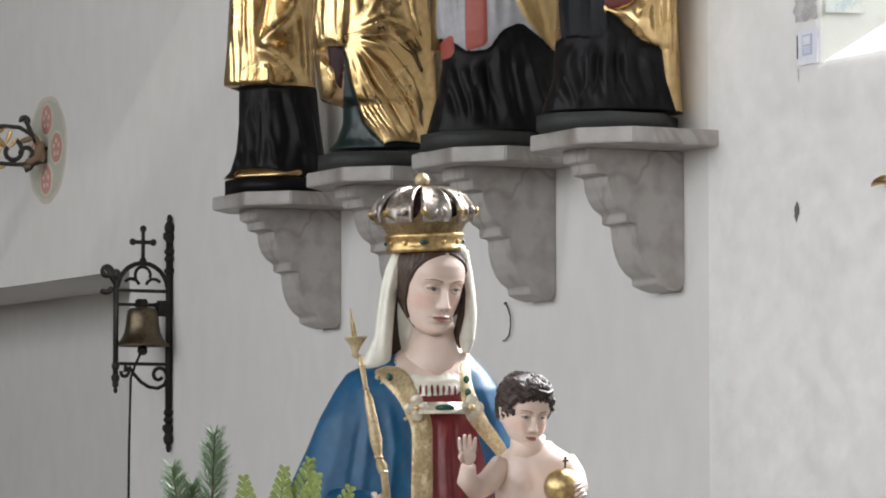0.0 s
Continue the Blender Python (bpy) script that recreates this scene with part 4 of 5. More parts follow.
lily = thing("lily_stem", "silvered lily blossoms on a dark green stem", "lily", m=pose(-0.240, 11.100, 2.798, 0, 0, -26.8))
bm = bmesh.new()
tube(bm, [[c * 0.01 for c in p] for p in ((-16.7, -27, 74.8), (-13.9, -27.5, 97.2), (-14.3, -27, 116.5))], [0.008, 0.007, 0.004], 8)
part("stem", bm, GREEN, lily, "", True)
for at, tip_, lean in (((-15.6, -27.0, 117.5), 62, -35), ((-13.2, -27.5, 114.6), 75, 25), ((-16.8, -27.5, 112.4), 70, -50), ((-14.6, -27.5, 110.6), 85, 5)):
    bm = bmesh.new()
    lathe(bm, [(0.005, 0.0), (0.008, 0.012), (0.013, 0.026), (0.022, 0.036), (0.034, 0.040), (0.033, 0.042), (0.020, 0.038), (0.010, 0.026), (0.003, 0.012)], 18)
    for v in bm.verts:
        a = math.atan2(v.co.y, v.co.x)
        r = math.hypot(v.co.x, v.co.y)
        v.co.x, v.co.y = v.co.x * (0.78 + 0.30 * abs(math.cos(1.5 * a))), v.co.y * (0.78 + 0.30 * abs(math.cos(1.5 * a)))
        v.co.z += 0.18 * r * math.cos(3 * a)
    bloom = part("blossom", bm, LILY, lily, "", True, pose(*[c * 0.01 for c in at], tip_, 0, lean))
    # dark ball that fills the throat of the blossom
    bm = bmesh.new()
    ball(bm, (0, 0, 0.030), 0.011, (1, 1, 0.8), segs=10)
    part("dark_core", bm, IRON, bloom, "dark heart of the blossom", True)
for a, b in (((-15.1, -27, 118.4), (-17.0, -27, 123.8)), ((-14.3, -27, 117.4), (-12.1, -27, 121.9))):
    bm = bmesh.new()
    tube(bm, [[c * 0.01 for c in a], [c * 0.01 for c in b]], [0.006, 0.001], 6)
    part("leaf", bm, LILY, lily, "", True)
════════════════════
### What is asked
Reproduce every line precisely as given, omitting all pictures.

### Result for this exercise
0.0 s
Continue the Blender Python (bpy) script that recreates this scene with part 4 of 5. More parts follow.
lily = thing("lily_stem", "silvered lily blossoms on a dark green stem", "lily", m=pose(-0.240, 11.100, 2.798, 0, 0, -26.8))
bm = bmesh.new()
tube(bm, [[c * 0.01 for c in p] for p in ((-16.7, -27, 74.8), (-13.9, -27.5, 97.2), (-14.3, -27, 116.5))], [0.008, 0.007, 0.004], 8)
part("stem", bm, GREEN, lily, "", True)
for at, tip_, lean in (((-15.6, -27.0, 117.5), 62, -35), ((-13.2, -27.5, 114.6), 75, 25), ((-16.8, -27.5, 112.4), 70, -50), ((-14.6, -27.5, 110.6), 85, 5)):
    bm = bmesh.new()
    lathe(bm, [(0.005, 0.0), (0.008, 0.012), (0.013, 0.026), (0.022, 0.036), (0.034, 0.040), (0.033, 0.042), (0.020, 0.038), (0.010, 0.026), (0.003, 0.012)], 18)
    for v in bm.verts:
        a = math.atan2(v.co.y, v.co.x)
        r = math.hypot(v.co.x, v.co.y)
        v.co.x, v.co.y = v.co.x * (0.78 + 0.30 * abs(math.cos(1.5 * a))), v.co.y * (0.78 + 0.30 * abs(math.cos(1.5 * a)))
        v.co.z += 0.18 * r * math.cos(3 * a)
    bloom = part("blossom", bm, LILY, lily, "", True, pose(*[c * 0.01 for c in at], tip_, 0, lean))
    # dark ball that fills the throat of the blossom
    bm = bmesh.new()
    ball(bm, (0, 0, 0.030), 0.011, (1, 1, 0.8), segs=10)
    part("dark_core", bm, IRON, bloom, "dark heart of the blossom", True)
for a, b in (((-15.1, -27, 118.4), (-17.0, -27, 123.8)), ((-14.3, -27, 117.4), (-12.1, -27, 121.9))):
    bm = bmesh.new()
    tube(bm, [[c * 0.01 for c in a], [c * 0.01 for c in b]], [0.006, 0.001], 6)
    part("leaf", bm, LILY, lily, "", True)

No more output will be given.